Russell Jones's Week Moment: Contaminated Labour
The British public can hear the hum of crisis, feel the absence of control, and the Prime Minister's lack of ideology is not helping, argues Russell Jones
In one of many unforgettable scenes in the extraordinary and harrowing TV drama Chernobyl, a group of scientists and officials gather to ask for volunteers from the plant’s engineering team. The task is unthinkable: to wade through radioactive floodwaters beneath the ruined reactor and drain the tanks before the molten core melts through and triggers a thermal explosion— an eruption that could render half of Europe uninhabitable, and make Hiroshima look like a warning unheeded.
For this act of sacrifice, the three volunteers will be awarded 400 roubles.

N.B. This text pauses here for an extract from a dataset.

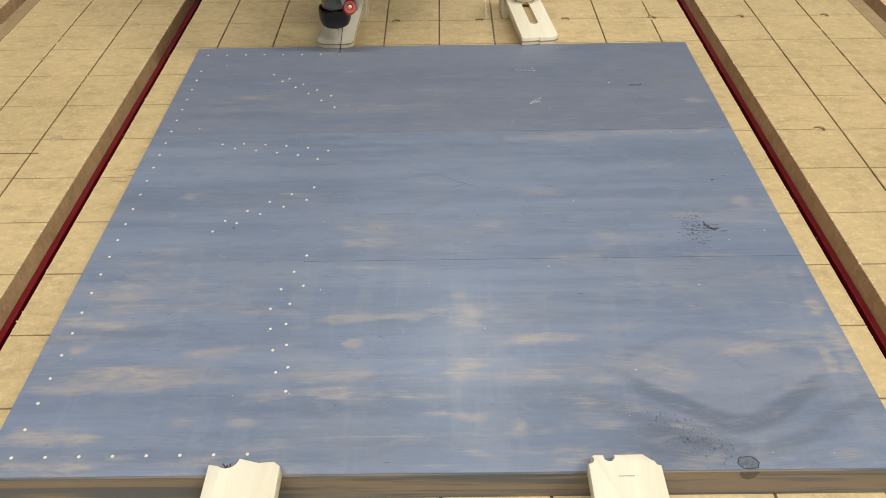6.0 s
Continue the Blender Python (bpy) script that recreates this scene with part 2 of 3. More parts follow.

Naturally, raised in a system built on lies and indifference, the men have questions—chief among them: is the radiation level fatal?
"I don't have an exact number", says an official.
"You don't need an exact number to know if it'll kill us."
Cut to them men wading, lost in the darkness, with nothing but a failing torch—guided by half-truths, while the nation waits, powerless, outside.
It’s a feeling Britons might recognise. We don’t know the exact numbers, but we can feel the rot. We can hear the hum of crisis. We feel the absence of control. And we know a lie when we smell one.